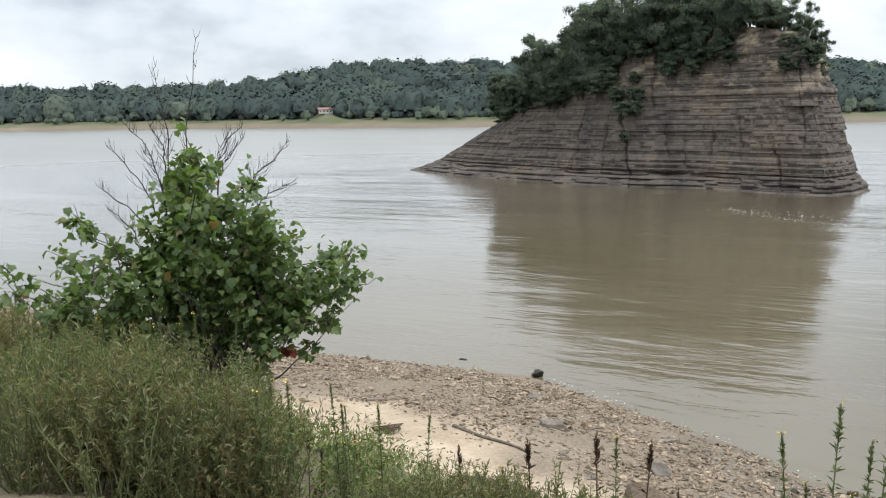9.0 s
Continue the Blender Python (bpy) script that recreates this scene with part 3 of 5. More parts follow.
# foot azimuth and distance, rim azimuth, distance and height, going round from the upstream tip
ROCK_RING = [
    (13.1, 136.5, 18.0, 127.0, 7.2), (16.5, 123.6, 19.4, 121.0, 8.9), (20.9, 113.2, 22.2, 116.0, 10.0), (23.6, 109.0, 24.2, 112.6, 12.6), (26.1, 106.2, 25.9, 110.3, 14.3),
    (30.8, 103.6, 30.5, 107.6, 15.0), (34.8, 99.2, 34.0, 103.6, 17.2), (38.1, 96.9, 36.4, 102.0, 16.4), (39.9, 103.5, 37.5, 107.0, 14.8), (39.6, 116.0, 37.3, 116.0, 15.0),
    (36.0, 131.0, 34.5, 126.0, 16.0), (28.0, 140.0, 28.0, 132.0, 15.0), (20.0, 147.0, 22.0, 134.0, 11.0), (14.6, 146.0, 18.6, 132.0, 7.6),
]
CRACKS = [(22.2, 0.5, 0.8, 9, 0.6), (26.35, 0.0, 1.3, 16, -1.2), (27.7, 9.0, 1.0, 15, 0.3), (35.4, 0.8, 1.1, 4.0, -0.3), (33.0, 3.5, 0.7, 7.5, 0.1), (31.2, 3.4, 0.8, 6, 0.2),
          (19.0, 1.0, 0.5, 6, 0.4), (28.6, 3.4, 0.5, 7, 0.0), (29.6, 2.5, 0.6, 5, 0.1), (24.3, 1.0, 0.6, 8, 0.5), (36.9, 5.0, 0.6, 13, 0.2), (38.6, 2.0, 0.5, 10, 0.0), (32.0, 11, 0.5, 15, 0.2)]


def rock_rim(n):
    """The foot, the rim and its height round the island; the river front gets most of the n columns."""
    ring = np.array([(*polar(a, b), *polar(c, d), z) for a, b, c, d, z in ROCK_RING])
    p = np.vstack([ring[-2:], ring, ring[:3]])
    m = int(n * 0.88)
    t = np.concatenate([np.linspace(0, 9.2, m, endpoint=False), np.linspace(9.2, len(ring), n - m, endpoint=False)])
    i = t.astype(int) + 2
    f = (t - t.astype(int))[:, None]
    a, b, c, d = p[i - 1], p[i], p[i + 1], p[i + 2]
    bend = 0.5 * (2 * b + (c - a) * f + (2 * a - 5 * b + 4 * c - d) * f**2 + (3 * b - a - 3 * c + d) * f**3)
    return 0.45 * bend + 0.55 * (b + (c - b) * f)


def jointed(n, arc, r, lo, hi):
    """Steps along the wall: one random value for each block between joints."""
    edges = np.cumsum(r.uniform(lo, hi, int(arc[-1] / lo) + 2))
    return r.normal(size=len(edges) + 1)[np.searchsorted(edges, arc)]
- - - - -
Quote the preceding listing precisely and completely, omitting its images.

9.0 s
Continue the Blender Python (bpy) script that recreates this scene with part 3 of 5. More parts follow.
# foot azimuth and distance, rim azimuth, distance and height, going round from the upstream tip
ROCK_RING = [
    (13.1, 136.5, 18.0, 127.0, 7.2), (16.5, 123.6, 19.4, 121.0, 8.9), (20.9, 113.2, 22.2, 116.0, 10.0), (23.6, 109.0, 24.2, 112.6, 12.6), (26.1, 106.2, 25.9, 110.3, 14.3),
    (30.8, 103.6, 30.5, 107.6, 15.0), (34.8, 99.2, 34.0, 103.6, 17.2), (38.1, 96.9, 36.4, 102.0, 16.4), (39.9, 103.5, 37.5, 107.0, 14.8), (39.6, 116.0, 37.3, 116.0, 15.0),
    (36.0, 131.0, 34.5, 126.0, 16.0), (28.0, 140.0, 28.0, 132.0, 15.0), (20.0, 147.0, 22.0, 134.0, 11.0), (14.6, 146.0, 18.6, 132.0, 7.6),
]
CRACKS = [(22.2, 0.5, 0.8, 9, 0.6), (26.35, 0.0, 1.3, 16, -1.2), (27.7, 9.0, 1.0, 15, 0.3), (35.4, 0.8, 1.1, 4.0, -0.3), (33.0, 3.5, 0.7, 7.5, 0.1), (31.2, 3.4, 0.8, 6, 0.2),
          (19.0, 1.0, 0.5, 6, 0.4), (28.6, 3.4, 0.5, 7, 0.0), (29.6, 2.5, 0.6, 5, 0.1), (24.3, 1.0, 0.6, 8, 0.5), (36.9, 5.0, 0.6, 13, 0.2), (38.6, 2.0, 0.5, 10, 0.0), (32.0, 11, 0.5, 15, 0.2)]


def rock_rim(n):
    """The foot, the rim and its height round the island; the river front gets most of the n columns."""
    ring = np.array([(*polar(a, b), *polar(c, d), z) for a, b, c, d, z in ROCK_RING])
    p = np.vstack([ring[-2:], ring, ring[:3]])
    m = int(n * 0.88)
    t = np.concatenate([np.linspace(0, 9.2, m, endpoint=False), np.linspace(9.2, len(ring), n - m, endpoint=False)])
    i = t.astype(int) + 2
    f = (t - t.astype(int))[:, None]
    a, b, c, d = p[i - 1], p[i], p[i + 1], p[i + 2]
    bend = 0.5 * (2 * b + (c - a) * f + (2 * a - 5 * b + 4 * c - d) * f**2 + (3 * b - a - 3 * c + d) * f**3)
    return 0.45 * bend + 0.55 * (b + (c - b) * f)


def jointed(n, arc, r, lo, hi):
    """Steps along the wall: one random value for each block between joints."""
    edges = np.cumsum(r.uniform(lo, hi, int(arc[-1] / lo) + 2))
    return r.normal(size=len(edges) + 1)[np.searchsorted(edges, arc)]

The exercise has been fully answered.